Review: SPIDER’S WEB (Theatre Aquarius in Hamilton)

by Lynn on October 1, 2018

in The Passionate Playgoer

At Theatre Aquarius, Irving Zucker Auditorium, Dofasco Centre for the Arts, Hamilton, Ont.

Written by Agatha Christie

Directed by Marcia Kash

Set and Costumes by Patrick Clark

Lighting by Siobhán Sleath

Sound and composition by Creighton Doane

Cast: Mairi Babb

Guy Bannerman

Anthony Bekenn

Valerie Boyle

Douglas E. Hughes

Jeremy Legat

Peter Millard

Russell Roberts

Mike Shara

Caroline Toal

Robin Ward.

A hoot! Acted with serious commitment and directed with an eye to detail.

The Story.
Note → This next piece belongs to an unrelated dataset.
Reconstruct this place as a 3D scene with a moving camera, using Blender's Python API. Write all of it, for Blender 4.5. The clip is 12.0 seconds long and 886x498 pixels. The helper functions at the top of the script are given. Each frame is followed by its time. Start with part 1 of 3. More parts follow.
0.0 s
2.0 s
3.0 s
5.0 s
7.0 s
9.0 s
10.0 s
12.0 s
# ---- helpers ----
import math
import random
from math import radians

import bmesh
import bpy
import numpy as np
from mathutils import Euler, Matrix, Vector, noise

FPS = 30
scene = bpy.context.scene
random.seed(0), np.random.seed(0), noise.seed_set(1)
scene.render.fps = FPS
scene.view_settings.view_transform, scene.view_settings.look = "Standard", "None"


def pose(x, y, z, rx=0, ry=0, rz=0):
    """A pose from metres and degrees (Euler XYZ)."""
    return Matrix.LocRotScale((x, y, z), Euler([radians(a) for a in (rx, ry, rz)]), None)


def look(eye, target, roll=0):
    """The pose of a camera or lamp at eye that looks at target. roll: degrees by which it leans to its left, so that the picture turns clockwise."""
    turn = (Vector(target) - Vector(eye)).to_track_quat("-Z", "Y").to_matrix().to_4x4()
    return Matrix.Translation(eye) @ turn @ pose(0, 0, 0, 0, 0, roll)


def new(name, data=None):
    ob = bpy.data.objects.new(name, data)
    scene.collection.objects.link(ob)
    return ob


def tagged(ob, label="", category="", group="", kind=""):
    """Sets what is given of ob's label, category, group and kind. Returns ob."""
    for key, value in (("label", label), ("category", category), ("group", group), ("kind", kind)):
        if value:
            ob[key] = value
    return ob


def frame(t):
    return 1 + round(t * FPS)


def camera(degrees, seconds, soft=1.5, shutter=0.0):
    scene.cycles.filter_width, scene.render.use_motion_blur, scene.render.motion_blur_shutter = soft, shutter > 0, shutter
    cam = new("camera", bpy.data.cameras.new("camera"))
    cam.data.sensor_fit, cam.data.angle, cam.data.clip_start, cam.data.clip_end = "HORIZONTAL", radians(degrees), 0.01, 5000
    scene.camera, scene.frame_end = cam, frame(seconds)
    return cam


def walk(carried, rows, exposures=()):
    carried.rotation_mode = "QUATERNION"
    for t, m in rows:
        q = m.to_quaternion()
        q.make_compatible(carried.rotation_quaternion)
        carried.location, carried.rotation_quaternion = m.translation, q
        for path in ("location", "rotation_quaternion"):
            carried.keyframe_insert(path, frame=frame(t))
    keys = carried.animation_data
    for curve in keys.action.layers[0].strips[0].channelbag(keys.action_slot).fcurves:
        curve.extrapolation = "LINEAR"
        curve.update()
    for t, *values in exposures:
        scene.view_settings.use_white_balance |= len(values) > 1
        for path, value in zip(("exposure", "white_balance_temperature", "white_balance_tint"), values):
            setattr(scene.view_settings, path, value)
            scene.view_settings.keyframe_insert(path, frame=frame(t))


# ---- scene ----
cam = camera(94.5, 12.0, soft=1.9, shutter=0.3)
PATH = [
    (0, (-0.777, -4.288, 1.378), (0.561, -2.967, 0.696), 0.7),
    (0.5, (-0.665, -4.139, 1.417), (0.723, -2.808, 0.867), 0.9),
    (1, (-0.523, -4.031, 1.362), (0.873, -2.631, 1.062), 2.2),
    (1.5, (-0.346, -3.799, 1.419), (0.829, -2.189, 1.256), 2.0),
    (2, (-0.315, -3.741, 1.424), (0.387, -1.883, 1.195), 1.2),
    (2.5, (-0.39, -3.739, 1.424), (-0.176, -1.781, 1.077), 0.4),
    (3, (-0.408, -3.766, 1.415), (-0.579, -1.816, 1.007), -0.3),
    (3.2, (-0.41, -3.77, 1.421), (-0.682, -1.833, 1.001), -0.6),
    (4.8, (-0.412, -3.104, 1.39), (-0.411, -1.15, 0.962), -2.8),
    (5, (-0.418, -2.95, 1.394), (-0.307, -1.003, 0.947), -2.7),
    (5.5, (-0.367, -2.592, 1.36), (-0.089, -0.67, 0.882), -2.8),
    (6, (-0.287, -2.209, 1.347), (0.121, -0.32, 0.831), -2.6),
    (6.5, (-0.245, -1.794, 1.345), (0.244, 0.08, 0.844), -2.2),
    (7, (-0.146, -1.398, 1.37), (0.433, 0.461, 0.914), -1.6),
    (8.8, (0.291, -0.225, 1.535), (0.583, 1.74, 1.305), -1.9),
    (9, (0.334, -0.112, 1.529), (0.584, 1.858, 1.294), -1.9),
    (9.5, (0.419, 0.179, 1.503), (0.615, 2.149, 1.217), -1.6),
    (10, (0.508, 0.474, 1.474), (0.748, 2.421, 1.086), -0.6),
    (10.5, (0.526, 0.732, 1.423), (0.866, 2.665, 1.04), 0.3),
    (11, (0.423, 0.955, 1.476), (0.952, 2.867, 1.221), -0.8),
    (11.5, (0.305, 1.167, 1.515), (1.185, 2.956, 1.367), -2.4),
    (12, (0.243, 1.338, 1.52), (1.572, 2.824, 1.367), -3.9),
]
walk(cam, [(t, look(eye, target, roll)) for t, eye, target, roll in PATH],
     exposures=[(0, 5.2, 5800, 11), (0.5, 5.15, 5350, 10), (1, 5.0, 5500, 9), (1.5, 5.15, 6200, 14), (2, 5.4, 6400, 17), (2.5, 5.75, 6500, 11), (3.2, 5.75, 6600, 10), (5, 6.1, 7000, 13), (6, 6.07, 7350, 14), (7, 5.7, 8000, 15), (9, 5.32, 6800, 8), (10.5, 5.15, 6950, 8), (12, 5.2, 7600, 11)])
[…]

Clarissa Hailsham-Brown, her diplomat husband Henry and Henry’s teenage daughter, Pippa from his first wife, have rented a house in Kent. Three friends are staying with them in the house: Hugo Birch (a magistrate), Sir Rowland Delahaye (Clarissa’s guardian when she was growing up) and Jeremy R. Warrender (a dashing charmer). Jeremy is a curious chap and when he was alone in the drawing room he began looking in the drawers of a desk.

Later Oliver Costello comes to see Henry but he’s not home. Oliver tells Clarissa that he and his present wife (Henry’s first wife and Pippa’s mother—are ya getting this down? There will be a test) want Pippa to come and live with them. This is against the divorce agreement. Clarissa and Pippa are upset.  Oliver is told to leave. He does, but sneaks back in the dead of night looking in that desk for something.
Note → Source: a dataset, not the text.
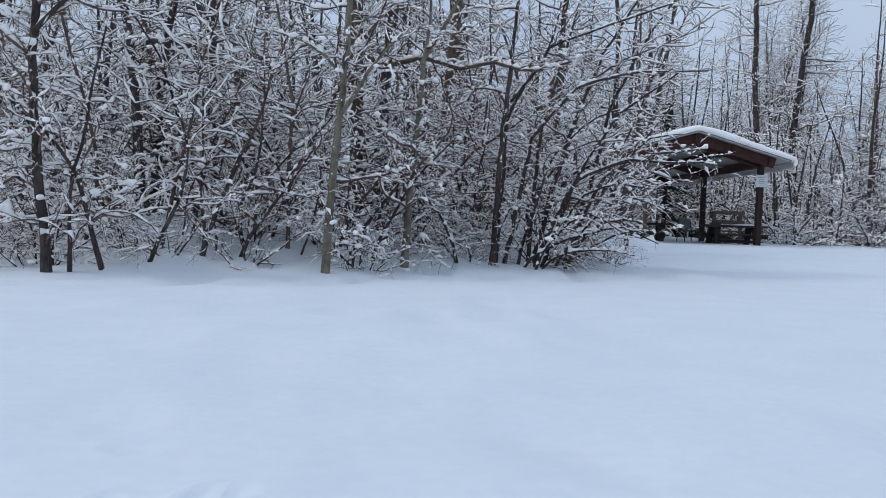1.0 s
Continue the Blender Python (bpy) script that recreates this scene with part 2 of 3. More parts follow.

The house has secret panels that open a secret doorway. There is a secret drawer in a desk. Pippa knows about it all.

Later there is a murder and the body is found in the drawing room. An inspector and his assistant come to investigate who done it. In other words, Spider’s Web is a spider’s web of intrigue. (Sorry).

 The Production. The beautifully appointed set of the Hailsham-Brown drawing room is the kind of thing that gets audiences applauding wildly when they first see it after the curtain goes up. (designer Patrick Clark has done a wonderful job of designing that drawing room suggesting money and taste.) In this case director Marcia Kash has the curtain up when the audience files in so they can get a good look at the antique furnishings, the arrangements of tables and chairs, the upholstery and the knick knacks on the mantle, and make a mental list of what they would want from up there on stage, should they have the chance. With the curtain up already, Kash has dispensed with that annoying applause that stops the show before it has a chance to begin

The cast (made up of many former Shaw actors) are all impeccable in their accents, their body language in knowing how to wear the clothes and move in them and in treating the material as seriously as possible.
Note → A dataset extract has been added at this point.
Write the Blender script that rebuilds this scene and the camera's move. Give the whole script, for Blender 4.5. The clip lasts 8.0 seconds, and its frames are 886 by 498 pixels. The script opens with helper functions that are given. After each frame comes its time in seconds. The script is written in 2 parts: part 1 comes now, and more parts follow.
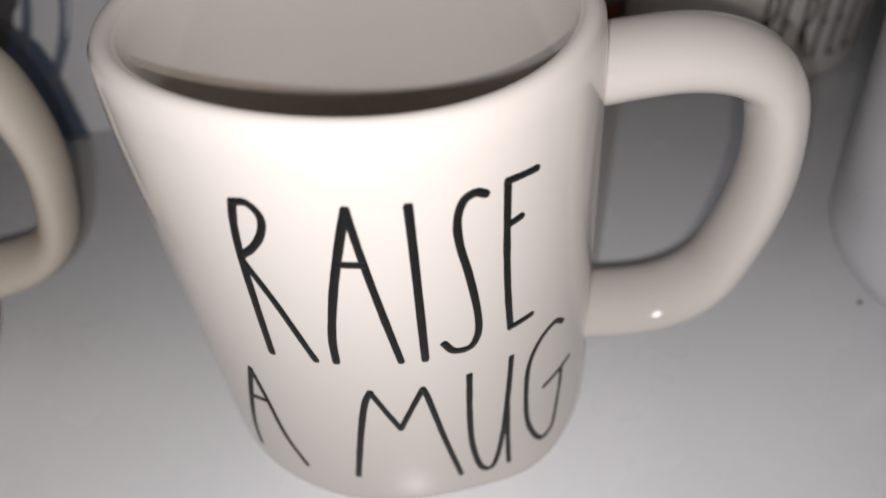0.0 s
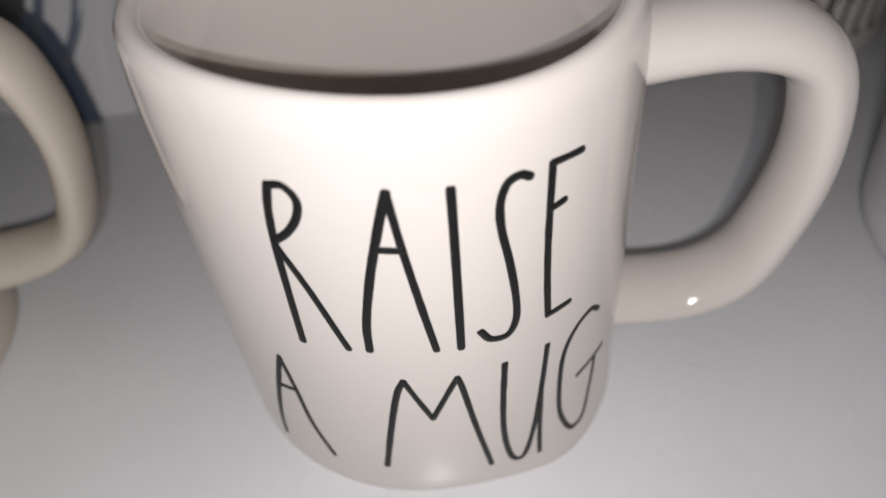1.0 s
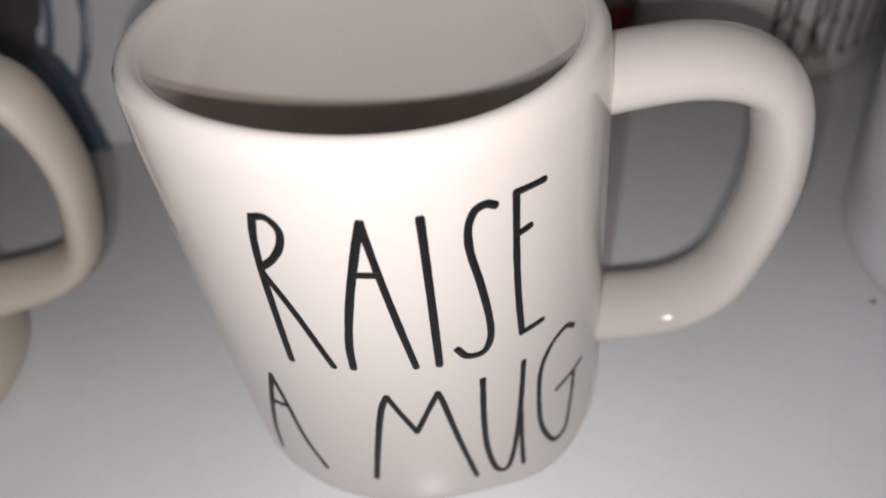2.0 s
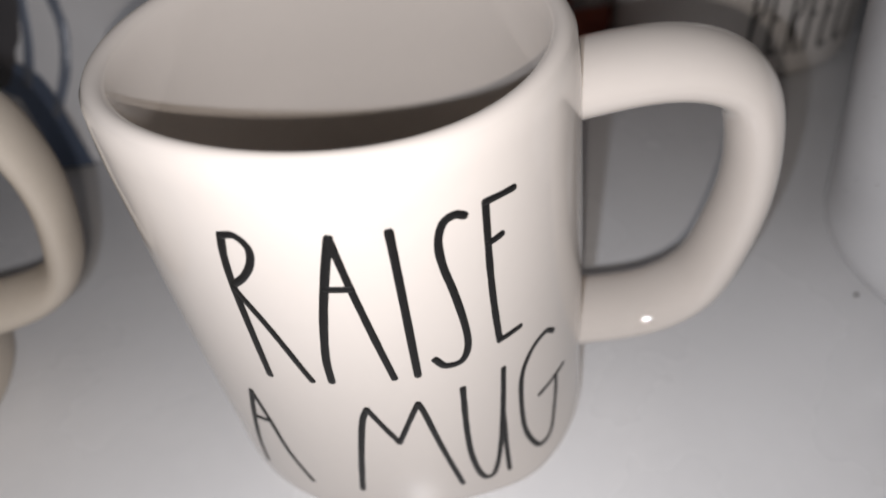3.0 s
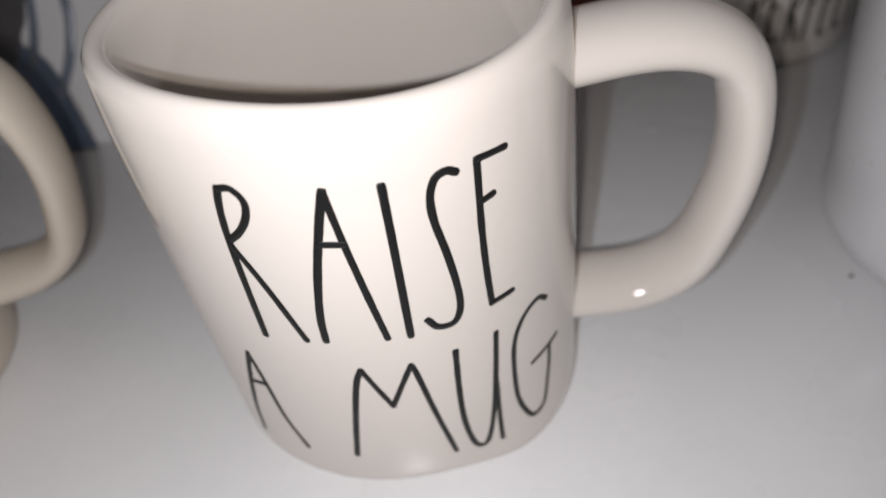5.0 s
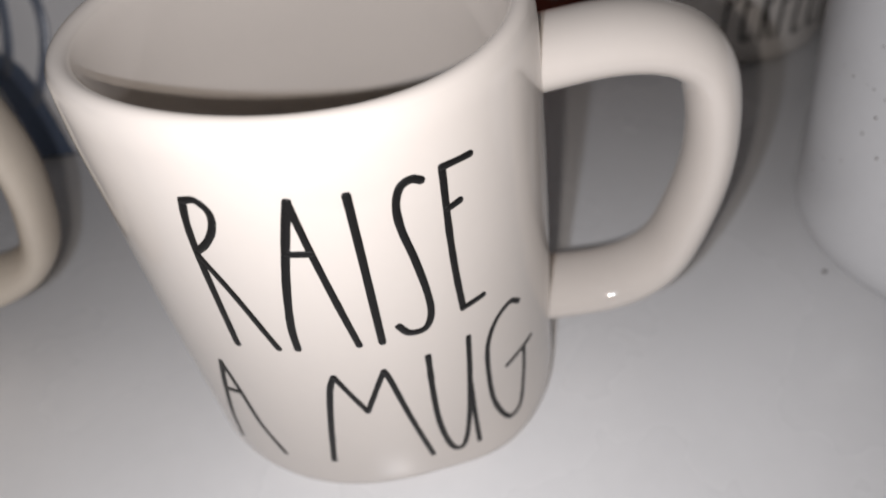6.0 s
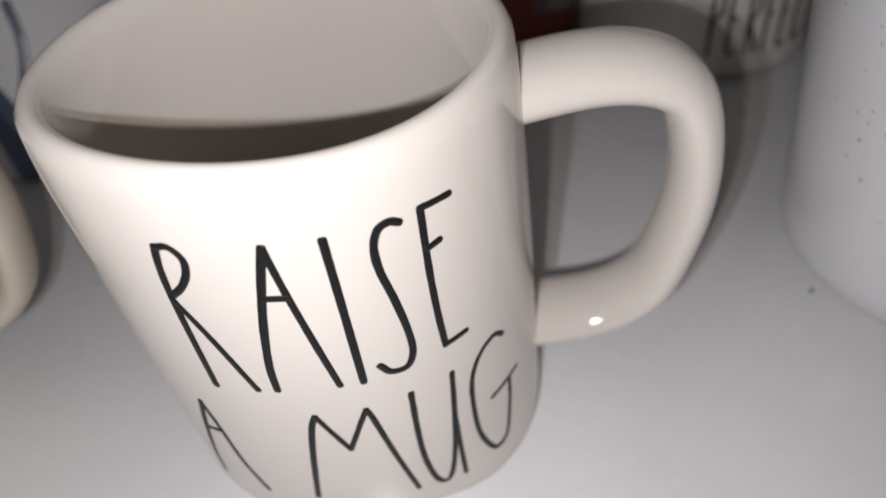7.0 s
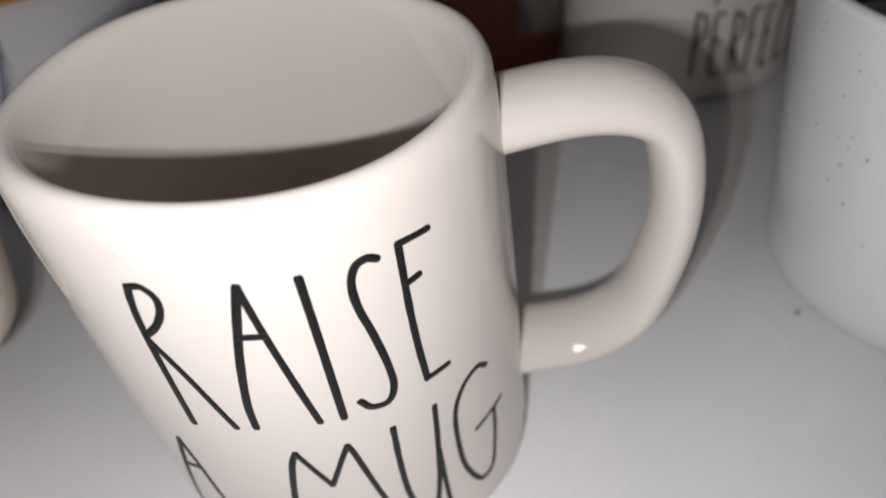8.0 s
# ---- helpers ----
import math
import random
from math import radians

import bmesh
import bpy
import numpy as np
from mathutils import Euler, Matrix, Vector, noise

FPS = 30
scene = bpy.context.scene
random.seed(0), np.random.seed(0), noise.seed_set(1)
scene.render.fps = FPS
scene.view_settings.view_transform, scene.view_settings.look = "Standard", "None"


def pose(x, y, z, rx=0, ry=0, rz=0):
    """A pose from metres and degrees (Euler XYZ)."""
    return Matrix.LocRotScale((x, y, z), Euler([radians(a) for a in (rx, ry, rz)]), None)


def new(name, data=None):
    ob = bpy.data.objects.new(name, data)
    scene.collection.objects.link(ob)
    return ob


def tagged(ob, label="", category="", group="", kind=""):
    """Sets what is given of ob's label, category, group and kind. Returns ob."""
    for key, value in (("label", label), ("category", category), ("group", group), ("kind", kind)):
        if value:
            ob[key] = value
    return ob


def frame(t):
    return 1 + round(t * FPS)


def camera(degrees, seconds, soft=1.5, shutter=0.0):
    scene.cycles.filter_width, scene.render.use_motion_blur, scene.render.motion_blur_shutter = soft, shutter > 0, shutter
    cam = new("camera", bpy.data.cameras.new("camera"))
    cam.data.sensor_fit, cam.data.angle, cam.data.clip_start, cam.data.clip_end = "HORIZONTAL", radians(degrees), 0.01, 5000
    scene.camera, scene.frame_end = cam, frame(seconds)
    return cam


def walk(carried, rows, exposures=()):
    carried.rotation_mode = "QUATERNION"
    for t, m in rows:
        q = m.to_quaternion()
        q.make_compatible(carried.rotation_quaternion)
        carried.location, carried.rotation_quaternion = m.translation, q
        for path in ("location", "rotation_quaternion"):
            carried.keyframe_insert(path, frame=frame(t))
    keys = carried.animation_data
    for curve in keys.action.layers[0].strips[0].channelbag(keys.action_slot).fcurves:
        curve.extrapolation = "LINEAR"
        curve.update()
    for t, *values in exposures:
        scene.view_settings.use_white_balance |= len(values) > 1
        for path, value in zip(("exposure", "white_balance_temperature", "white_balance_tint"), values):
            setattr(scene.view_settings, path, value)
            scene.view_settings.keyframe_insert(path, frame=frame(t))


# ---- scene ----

# ---- camera and walk ----
cam = camera(65.0, 8.0, soft=1.9)
cam.data.dof.use_dof = True
cam.data.dof.focus_distance = 0.122
cam.data.dof.aperture_fstop = 10.5
ROWS = [
    (0.0, -0.0050, -0.1276, 0.1590, 48.28, 0.96, -10.25),
    (0.5, -0.0152, -0.1230, 0.1567, 47.54, 1.33, -10.10),
    (1.0, -0.0100, -0.1238, 0.1562, 47.18, 1.27, -9.98),
    (1.5, -0.0036, -0.1285, 0.1573, 47.36, 1.63, -9.89),
    (1.7, -0.0050, -0.1292, 0.1600, 47.77, 1.96, -9.81),
    (2.8, -0.0007, -0.1301, 0.1644, 48.81, 3.63, -10.75),
    (3.0, -0.0002, -0.1295, 0.1636, 48.46, 3.66, -11.24),
    (3.5, -0.0001, -0.1268, 0.1642, 48.51, 3.88, -11.27),
    (4.0, -0.0029, -0.1242, 0.1634, 48.41, 3.93, -10.99),
    (4.5, -0.0045, -0.1277, 0.1637, 48.73, 3.55, -10.66),
    (4.7, -0.0029, -0.1324, 0.1593, 48.73, 3.55, -10.56),
    (5.8, 0.0045, -0.1387, 0.1593, 48.28, 3.65, -11.69),
    (6.0, 0.0042, -0.1364, 0.1608, 48.33, 3.67, -11.96),
    (6.5, 0.0091, -0.1306, 0.1621, 48.39, 3.68, -12.96),
    (7.0, 0.0077, -0.1315, 0.1640, 48.61, 3.82, -12.94),
    (7.5, 0.0089, -0.1318, 0.1648, 48.87, 3.82, -12.98),
    (8.0, 0.0105, -0.1290, 0.1655, 49.82, 3.78, -13.85),
]
walk(cam, [(t, pose(x, y, z, rx, ry, rz)) for t, x, y, z, rx, ry, rz in ROWS],
     exposures=[(0.0, 0.0), (1.5, -0.02), (3.0, 0.11), (3.5, 0.14), (4.5, 0.09), (6.0, 0.08), (7.0, 0.09), (8.0, 0.15)])

# ---- light: a phone's twin torch beside the lens, and a dim room ----
scene.view_settings.exposure = 0.0
world = bpy.data.worlds.new("dim_room")
world.use_nodes = True
world.node_tree.nodes["Background"].inputs[0].default_value = (1.0, 0.93, 0.85, 1)
world.node_tree.nodes["Background"].inputs[1].default_value = 0.006
scene.world = world


def torch(name, place, watts, radius, colour):
    data = bpy.data.lights.new(name, "POINT")
    data.energy, data.shadow_soft_size, data.color = watts, radius, colour
    new(name, data).location = place


torch("torch_led", (-0.0165, -0.1415, 0.1588), 0.515, 0.0013, (0.905, 0.955, 1.06))
torch("torch_led", (-0.0065, -0.1415, 0.1590), 0.490, 0.0010, (1.03, 0.935, 0.865))


# ---- materials ----
def material(name):
    m = bpy.data.materials.new(name)
    m.use_nodes = True
    return m, m.node_tree.nodes, m.node_tree.links, m.node_tree.nodes["Principled BSDF"]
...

As Clarissa, Mairi Babb exudes grace and charm. She has a lively wit, a quick mind and a neat way of getting out of tight corners with the law.  As for the three guests in the house: As Hugo, Anthony Bekenn is nicely stodgy and trusting; Sir Rowland Delahaye is watchful and wily as played by Robin Ward; and Jeremy R. Warrender, as played by Mike Shara, is dashing and charming. Valerie Boyle, as Miss Peake the prickly gardener, makes of meal of scene chewing as she laughs her way through the play. Jeremy Legat plays a perfectly slimy but slick Oliver Costello.   As Inspector Lord, Peter Millard is bemused and confused at the goings on in that house, and works valiantly at trying to sort everything out to find the murderer (hint; it wasn’t him. That’s another play). Moving this along is director Marcia Kash. She stages efficiently and adds subtle details to the direction and brings out the best of her dandy actors.

Comment. Agatha Christie wrote this in 1954 when she was 64 years old. She was such an imp! There are so many red herrings in the story one thought she was experimenting with a new kind of tasty fish stew. She wrote Spider’s Web two years after The Mousetrap. The Mousetrap is Christie’s longest running play (and the longest running play in the world) and Spider’s Web is her second longest running play. In any case she peppers words such as “murder”, “body”, “kill” etc. into  innocuous conversations Clarissa has with her guests  when she imagines a game she plays in her mind, that you know Agatha Christie is tweaking at us, priming us for the real thing. And these words are dropped even before there is a body.

Spider’s Web is a romp. It’s great fun done seriously and of course you will be looking at every character and listening to all of them trying to find the glitch in their story, the lie that will catch them. It’s a murder/mystery done beautifully and it a great way to begin the season.

Presented by Theatre Aquarius.

Began: Sept. 19, 2018.

Closes: Oct. 6, 2018.

Running Time: 2 hours, 10 minutes approx.